Cette explication est bidon : si vous prêtez une somme X, c’est précisément parce que cela ne vous prive en rien du tout, parce que si vous en aviez vraiment besoin, vous l’utiliseriez à quelque chose d’utile, comme manger. Les gens qui prêtent de l’argent, c’est parce qu’ils ne savent pas quoi en faire – un enfant de 5 ans sait ça.
Une explication plus convaincante est que celui à qui vous prêtez pourra gagner plus d’argent lui-même en disposant de la somme pour plus longtemps.
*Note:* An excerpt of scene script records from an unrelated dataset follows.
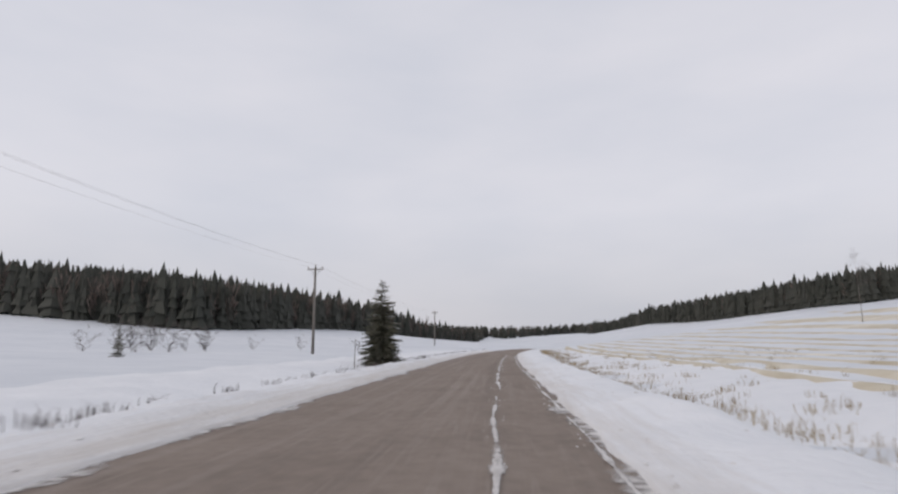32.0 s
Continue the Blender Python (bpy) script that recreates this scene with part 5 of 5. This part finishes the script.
# ---------------------------------------------------------------- houses
def house(name, s, d, turn, lx, ly, wall, rise, mat, label, windows):
    root = new(name)
    root.location = spot(s, d, -0.1)
    root.rotation_euler = (0, 0, turn)
    x, y = lx / 2, ly / 2
    b = Soup()
    b.add([(-x, -y, 0), (x, -y, 0), (x, y, 0), (-x, y, 0), (-x, -y, wall), (x, -y, wall), (x, y, wall), (-x, y, wall), (-x, 0, wall + rise), (x, 0, wall + rise)],
          [(0, 1, 5, 4), (2, 3, 7, 6), (1, 2, 6, 9, 5), (3, 0, 4, 8, 7), (4, 5, 9, 8), (6, 7, 8, 9), (3, 2, 1, 0)])
    child("wall", b.mesh(name + "_wall", mat), root)
    f = Soup()
    f.box((-x - .05, -y - .05, -0.2), (x + .05, y + .05, 0.35))
    child("plinth", f.mesh(name + "_plinth", M_ROCK), root)
    for sgn in (-1, 1):
        e, t = 0.45, 0.28
        k = rise / y
        v = [(-x - e, sgn * (y + e), wall - e * k), (x + e, sgn * (y + e), wall - e * k), (x + e, 0, wall + rise), (-x - e, 0, wall + rise)]
        r = Soup()
        r.add([(a, c, z + 0.02) for a, c, z in v] + [(a, c, z + 0.12) for a, c, z in v], [(0, 1, 2, 3), (7, 6, 5, 4), (0, 4, 5, 1), (1, 5, 6, 2), (2, 6, 7, 3), (3, 7, 4, 0)])
        ob = child("roof", r.mesh(name + "_roof", M_WOODGREY), root)
        sn = Soup()
        sn.add([(a, c, z + 0.125) for a, c, z in v] + [(a * 0.99, c * 0.98, z + 0.125 + t) for a, c, z in v], [(0, 1, 2, 3), (7, 6, 5, 4), (0, 4, 5, 1), (1, 5, 6, 2), (2, 6, 7, 3), (3, 7, 4, 0)])
        child("roof_snow", sn.mesh(name + "_roof_snow", M_SNOW), root, "thick snow on the roof")
    for side, p, z, w, h in windows:
        fr, pn = Soup(), Soup()
        if side in "ab":
            yy = -y if side == "a" else y
            q = -1 if side == "a" else 1
            for lo, hi in (((p - w / 2 - .1, 0, z), (p - w / 2, 0, z + h)), ((p + w / 2, 0, z), (p + w / 2 + .1, 0, z + h)), ((p - w / 2 - .1, 0, z + h), (p + w / 2 + .1, 0, z + h + .1)), ((p - w / 2 - .1, 0, z - .1), (p + w / 2 + .1, 0, z))):
                fr.box((lo[0], yy + min(0, q * .06), lo[2]), (hi[0], yy + max(0, q * .06), hi[2]))
            pn.box((p - w / 2, yy + min(0, q * .02), z), (p + w / 2, yy + max(0, q * .02), z + h))
        else:
            xx = -x if side == "c" else x
            q = -1 if side == "c" else 1
            for lo, hi in (((p - w / 2 - .1, z), (p - w / 2, z + h)), ((p + w / 2, z), (p + w / 2 + .1, z + h)), ((p - w / 2 - .1, z + h), (p + w / 2 + .1, z + h + .1)), ((p - w / 2 - .1, z - .1), (p + w / 2 + .1, z))):
                fr.box((xx + min(0, q * .06), lo[0], lo[1]), (xx + max(0, q * .06), hi[0], hi[1]))
            pn.box((xx + min(0, q * .02), p - w / 2, z), (xx + max(0, q * .02), p + w / 2, z + h))
        win = child("window", pn.mesh(name + "_window", M_PANE), root)
        child("frame", fr.mesh(name + "_frame", M_WHITEBOARD), win)
    c = Soup()
    c.box((-0.35, -0.3, wall + rise - 0.5), (0.35, 0.3, wall + rise + 0.9))
    child("chimney", c.mesh(name + "_chimney", M_ROCK), root)
    tagged(root, label, "house")


house("house", 57, 38.0, 0.35, 15, 8, 2.9, 1.5, M_YELLOW, "yellow wooden house with a snow-covered roof", [("c", -2, 0.9, 1.2, 1.3), ("c", 2, 0.9, 1.2, 1.3), ("a", -4.5, 0.9, 1.3, 1.3), ("a", -1, 0.9, 1.3, 1.3), ("a", 3, 0.4, 1.0, 2.0)])
house("shed", 62, 26, 0.2, 4.0, 3.4, 2.3, 1.1, M_WHITEBOARD, "small white wooden shed with a snowy roof", [("c", 0, 0.3, 0.9, 1.8), ("a", 0, 0.9, 0.8, 0.8)])
house("house", 556, 36, 1.0, 9, 7, 2.8, 2.2, M_WHITEBOARD, "pale wooden house with a snowy roof behind bare trees", [("c", -1.5, 0.9, 1.1, 1.3), ("c", 1.5, 0.9, 1.1, 1.3), ("a", -2.5, 0.9, 1.1, 1.3), ("a", 2, 0.9, 1.1, 1.3)])


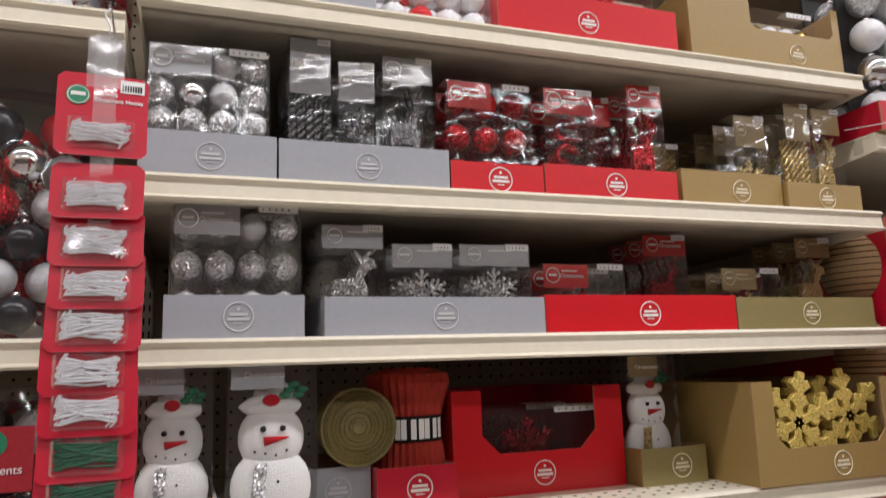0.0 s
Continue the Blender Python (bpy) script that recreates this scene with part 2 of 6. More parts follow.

Pourquoi ? Parce que, comme le disait Proudhon, primo, la nature nous offre des « aubaines » : les plantes dans un champ poussent toutes seules, sans que nous devions les pousser, les veaux dans un pré poussent tout seuls en mangeant de l’herbe, une mine de fer contient du fer que l’on peut aller chercher en creusant, etc., deuzio, parce que les hommes et les femmes unissent leurs efforts et qu’en unissant leurs efforts, ils obtiennent plus qu’en travaillant tout seuls, toujours Proudhon dixit : « 200 grenadiers dressent en une heure l’obélisque de la place de la Concorde, alors qu’un seul grenadier en 200 heures n’y arrive pas ».
Donc il est « normal » que l’on verse davantage d’intérêts si le prêt est pour une durée plus longue.
Comment est-il possible alors que, comme depuis ce matin (voir l’image ci-dessus), les intérêts pour un prêt américain de 10 ans soient moindres que pour 2 ans ?
Ce n’est pas parce que les prêteurs auraient soudain déterminé qu’ils souffriront moins d’être privés de leur magot pour 10 ans que pour 2, mais parce qu’ils pensent qu’on pourra tirer proportionnellement moins d’aubaines du monde autour du nous, et du travail conjoint des travailleurs et des machines, dans la période qui va de dans 3 ans à dans 10 ans, que dans les deux années qui viennent. Autrement dit, ils pensent que si les choses vont encore aller plus ou moins bien dans les 2 années qui viennent, elles risquent d’aller mal au-delà.
C’est-à-dire – et c’est ça qui est très intéressant dans la Bourse qui plonge aujourd’hui – que si les « marchés » (= en français : « les gens qui ont des sous à ne ne pas savoir qu’en faire ») prétendent que Greta Thunberg est une petite péronnelle que ses parents devraient garder à la maison parce qu’elle n’est pas bien dans sa tête et pour qu’elle n’embête pas les gens sérieux avec ses balivernes apocalyptiques, ils lui donnent cependant raison en leur for intérieur.
Voilà pourquoi « les marchés dépriment », que la Bourse plonge aujourd’hui et que votre fille est muette.
« Qui peut le plus peut le moins » avait dit jadis Aristote. En appliquant ce principe il est normal que certains…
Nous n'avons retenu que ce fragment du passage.